Ela acordou e tomou o pequeno almoço. Pediu-lhe para ele ficar com ela.
Ele disse que não podia, que tinha muito que fazer.
Ela levou o seu filho de um ano e pouco a casa dos pais e pediu expressamente para não aparecerem lá.
Entreteve as horas a ler, a regar o jardim do prédio, tentava não pensar. Mas estava triste, muito triste.
O dia foi muito longo. Ele chegou por volta das seis e meia da tarde, quando o médico tinha dito que a cirurgia começava a essa hora. Ela conteve a humilhação. Nem para o nascimento do segundo filho chegava a horas. Engoliu a tristeza e as lágrimas.
Os pais também não a respeitaram. Instintivamente, ao subir a escada da Ordem da Lapa, olhou para trás. Ao fundo, por baixo das árvores centenárias, dentro de um carro vermelho, o menino que ela adorava dizia-lhe adeus com as pequeninas mãos. E ela não podia voltar para trás, para o abraçar e fugir dali.
Teve que tratar da burocracia, da escolha do quarto, do pagamento, tudo sózinha, enquanto ele estacionava o carro.
Veio aquela enfermeira que detestava para a preparar para a cirurgia. Começou a trovejar. De novo, o percurso já conhecido para a sala de operações. Agora a trovoada parecia ameaçar o universo.
No bloco, alguém lhe disse:
-"Está tão triste, não esteja assim senão também acorda triste".
-"Em que pensa? disse o médico anestesista:
-"No meu filho de um ano pouco que está lá fora e que eu adoro, quero voltar a vê-lo".
Vinha num tunel escuro a uma velocidade extrema acompanhada por uma voz masculina que lhe dizia -"Agora vais voltar". Sentiu essa velocidade extrema durante muitos meses, sempre que fechava os olhos. Desta vez a afastá-la de si.
Sentiu o cheiro a café, enquanto uma enfermeira lhe dizia que ainda ia ficar com oxigénio mais um pouco.
Levaram-na para o quarto e tinha uma bebé lindissima à sua espera. Uma benção no meio de tanta tristeza.
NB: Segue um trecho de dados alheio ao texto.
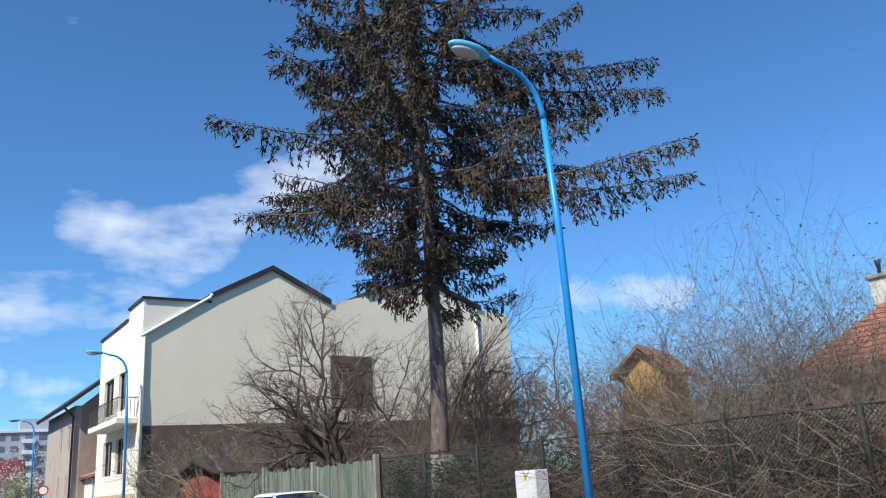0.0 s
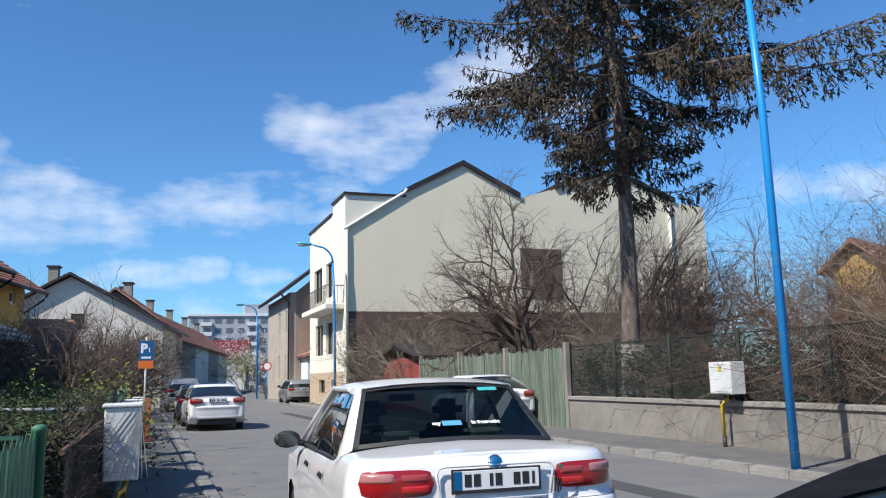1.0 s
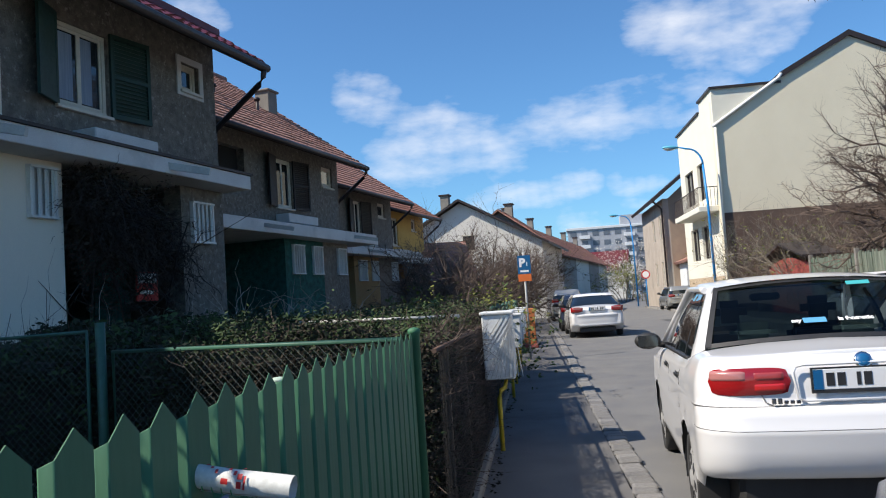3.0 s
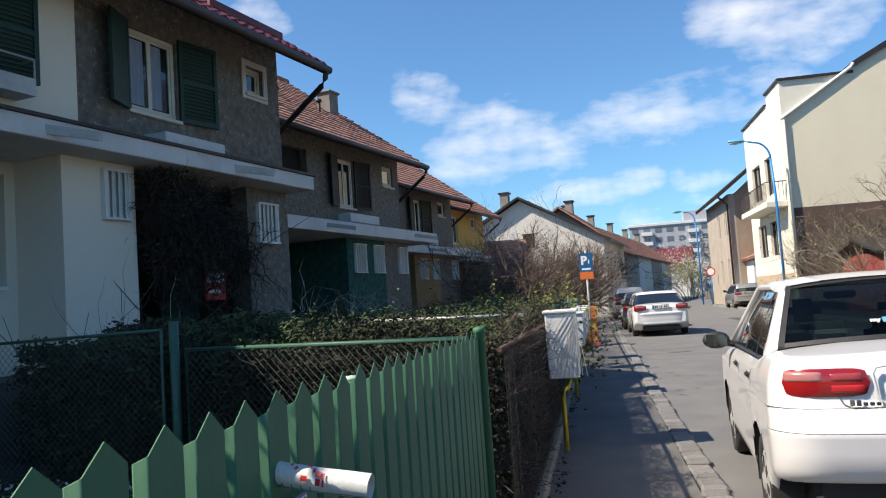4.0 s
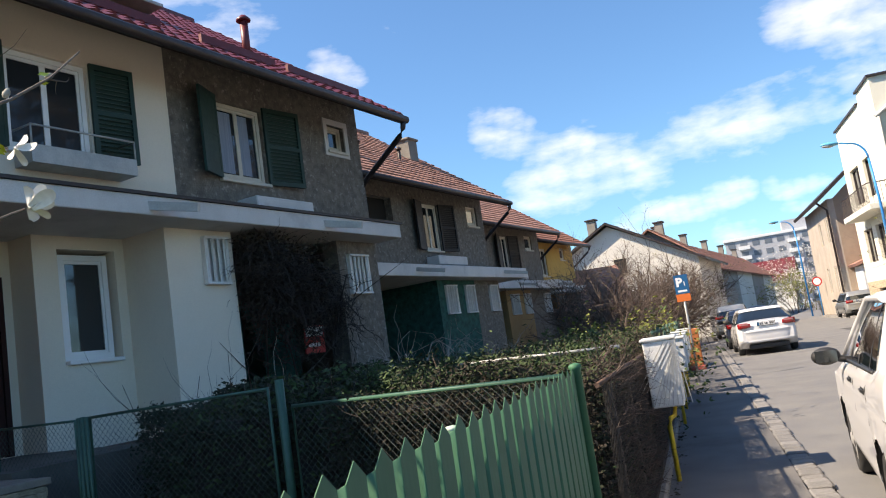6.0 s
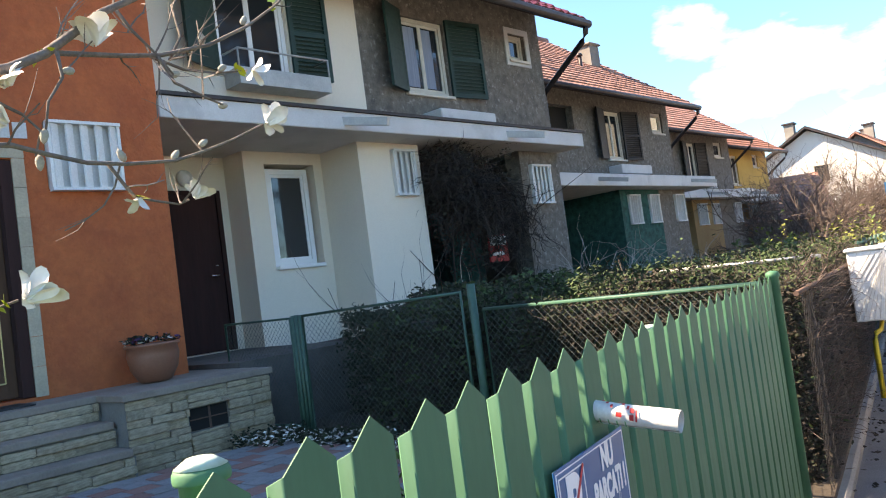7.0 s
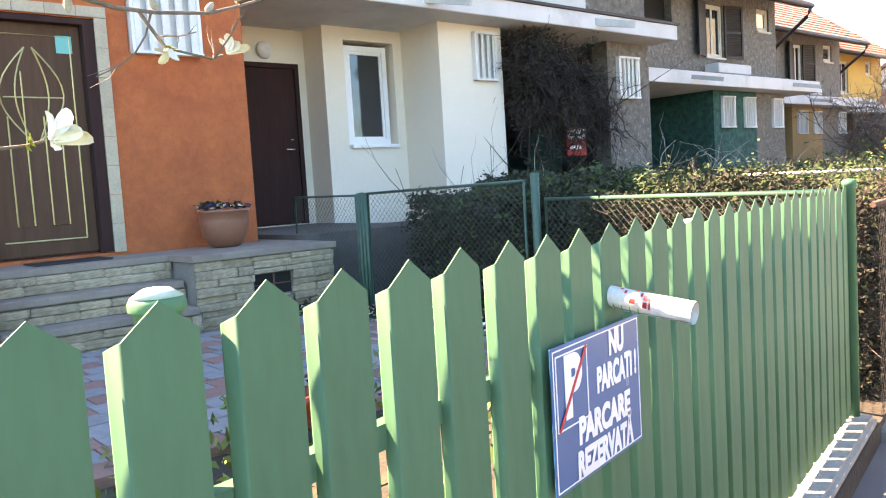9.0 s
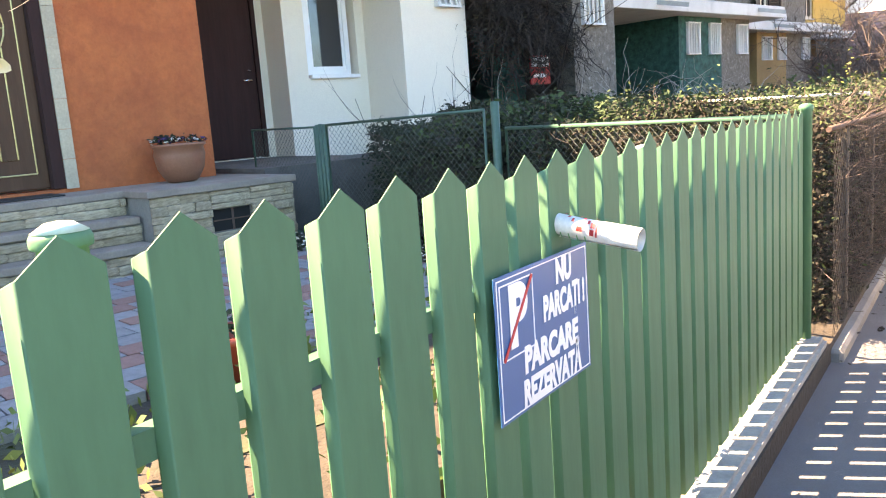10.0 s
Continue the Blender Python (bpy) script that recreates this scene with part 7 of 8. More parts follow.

Mas parte dela morreu para que esta vida surgisse. Ela ainda não sabia então. Nem percebeu um pouco mais tarde, no quarto dia pós-parto, quando a mandaram para casa com 40 de temperatura, nem quando esteve à beira da morte durante meses. Sabe-o hoje. Mas não se importa. Já se habituou. O importante é que a bebé lindissima, que ela adora tanto como o menino que lhe dizia adeus com as pequeninas mãos, seja uma mulher com muitos momentos de felicidade. Para ela a hora é outra.
6 comentários:
No meio da tristeza do texto, percebe-se o retrato de uma Mulher forte.
Ainda hoje há quem diga que a mágoa é condição da Mulher. Sempre achei que estavam errados
O melhor é olhar para a frente.
Caraças...
Há incompreensões que são directamente tributárias da cobardia.
Mas há muitas outras incompreensões, que penso que são a grande maioria, que residem numa diferente sensibilidade aos factos da vida.
À autora do texto, a quem presto os meus respeitos, formulo uma pergunta: já pensou que noutras ocasiões “ele” se sentiu sozinho e desacompanhado apesar de V. estar perto ?
Exacto: porque V. não se apercebeu da importância que aquele pequeno nada podia ter para ele.
Bom, mas concordo que em tese geral “eles” costumam ser bem mais incompreensivos que “elas” - e tento, na medida do possível, contrariar tão desagradável estatística.
100 anos tem razão. Há que relativizar.
Gostei muito da história e da forma como está contada.